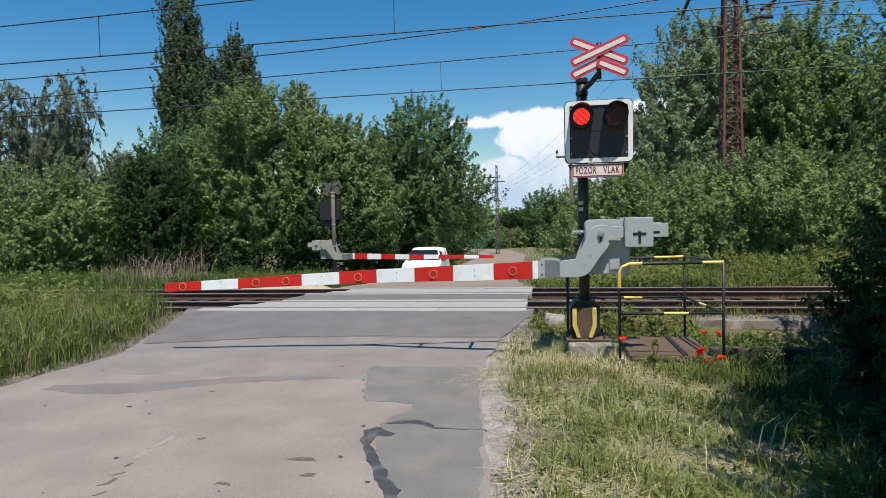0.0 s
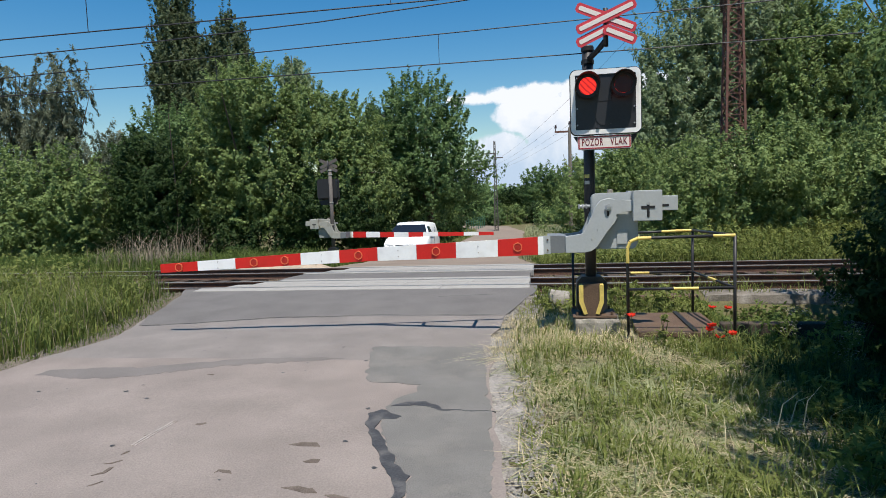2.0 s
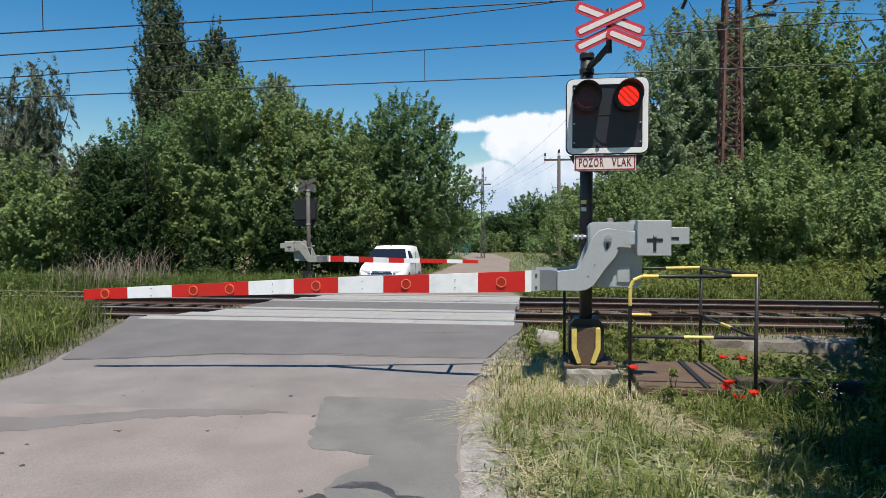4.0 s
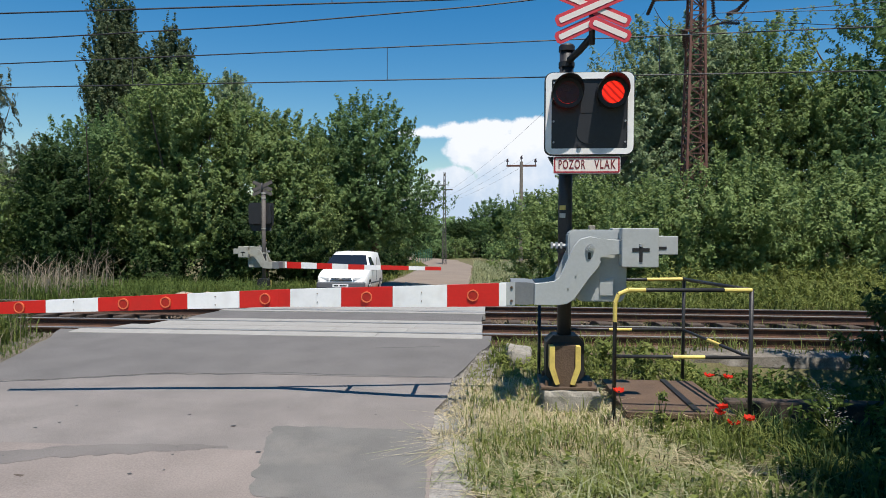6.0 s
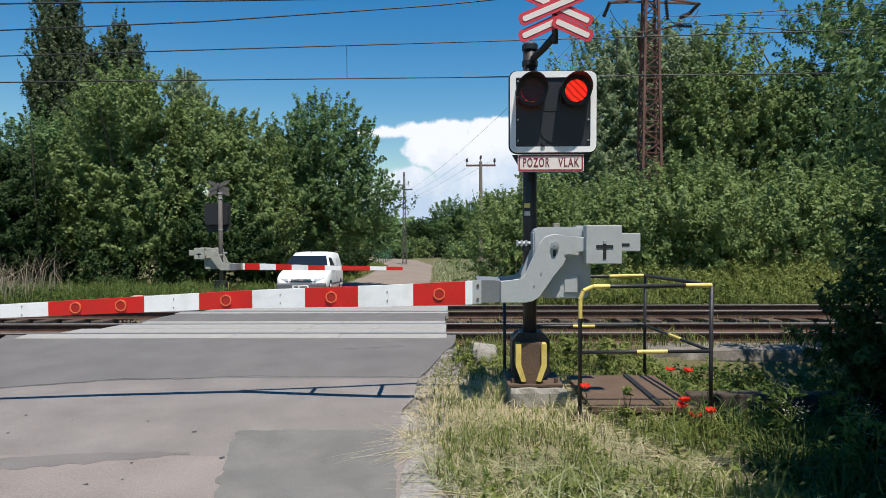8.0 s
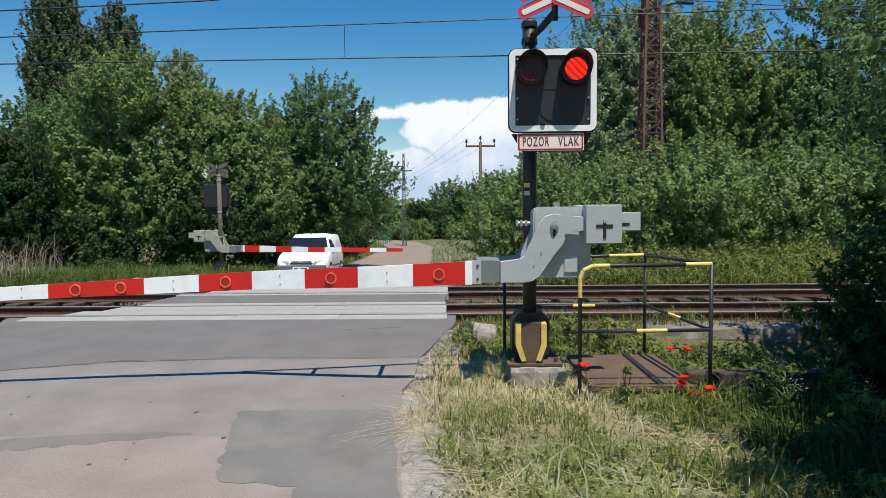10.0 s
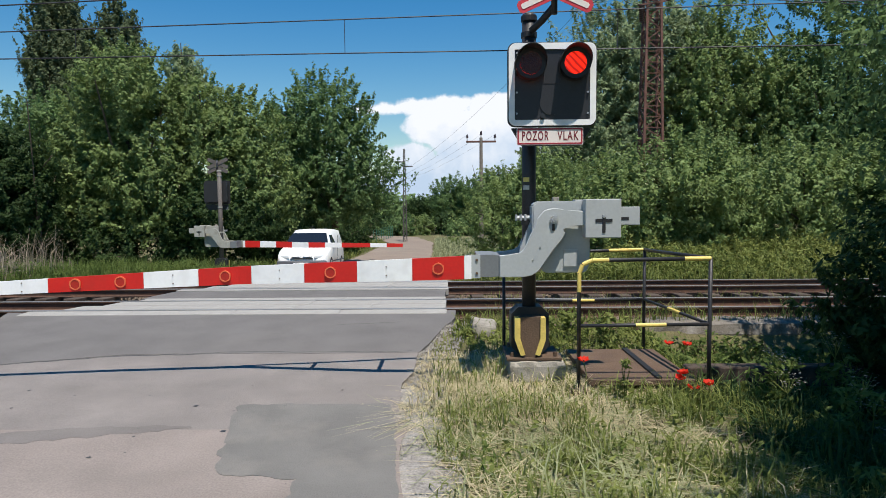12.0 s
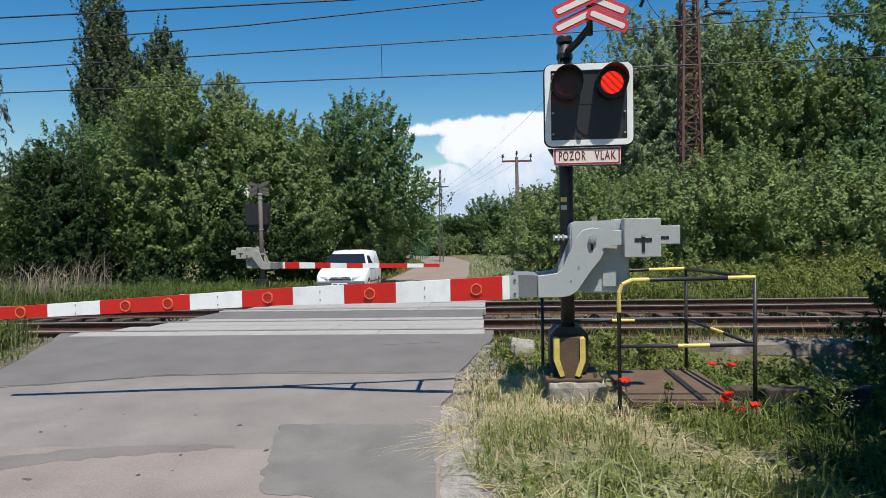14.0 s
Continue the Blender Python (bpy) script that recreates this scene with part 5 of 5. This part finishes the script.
---
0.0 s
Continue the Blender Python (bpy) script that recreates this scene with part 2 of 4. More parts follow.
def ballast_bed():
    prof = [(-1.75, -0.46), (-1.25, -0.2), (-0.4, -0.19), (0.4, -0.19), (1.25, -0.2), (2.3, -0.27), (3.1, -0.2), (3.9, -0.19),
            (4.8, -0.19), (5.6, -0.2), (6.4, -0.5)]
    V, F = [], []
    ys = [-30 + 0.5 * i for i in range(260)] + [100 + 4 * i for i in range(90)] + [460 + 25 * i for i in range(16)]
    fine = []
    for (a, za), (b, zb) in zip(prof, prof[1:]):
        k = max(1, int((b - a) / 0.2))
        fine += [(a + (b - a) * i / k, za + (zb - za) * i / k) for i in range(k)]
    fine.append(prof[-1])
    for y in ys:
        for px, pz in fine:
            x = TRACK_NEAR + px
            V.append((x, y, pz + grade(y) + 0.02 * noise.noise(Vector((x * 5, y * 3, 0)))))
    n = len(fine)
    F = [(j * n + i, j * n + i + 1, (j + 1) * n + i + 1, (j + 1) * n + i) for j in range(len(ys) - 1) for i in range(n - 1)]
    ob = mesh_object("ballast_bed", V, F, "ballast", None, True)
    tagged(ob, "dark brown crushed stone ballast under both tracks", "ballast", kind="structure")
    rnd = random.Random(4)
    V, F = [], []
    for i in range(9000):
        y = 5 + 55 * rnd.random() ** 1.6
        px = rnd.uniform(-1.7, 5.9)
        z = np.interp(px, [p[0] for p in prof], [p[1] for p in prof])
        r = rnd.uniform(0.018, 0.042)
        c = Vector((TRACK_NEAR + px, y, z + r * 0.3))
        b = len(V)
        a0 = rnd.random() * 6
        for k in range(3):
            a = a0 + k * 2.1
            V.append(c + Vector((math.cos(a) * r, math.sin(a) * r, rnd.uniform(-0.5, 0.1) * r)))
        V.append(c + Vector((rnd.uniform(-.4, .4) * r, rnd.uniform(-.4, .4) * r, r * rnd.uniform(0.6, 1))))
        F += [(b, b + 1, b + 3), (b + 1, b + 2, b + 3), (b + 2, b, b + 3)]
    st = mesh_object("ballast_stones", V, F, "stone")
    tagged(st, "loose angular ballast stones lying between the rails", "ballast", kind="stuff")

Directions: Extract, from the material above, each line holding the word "that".

Written answer:
Continue the Blender Python (bpy) script that recreates this scene with part 5 of 5. This part finishes the script.
Continue the Blender Python (bpy) script that recreates this scene with part 2 of 4. More parts follow.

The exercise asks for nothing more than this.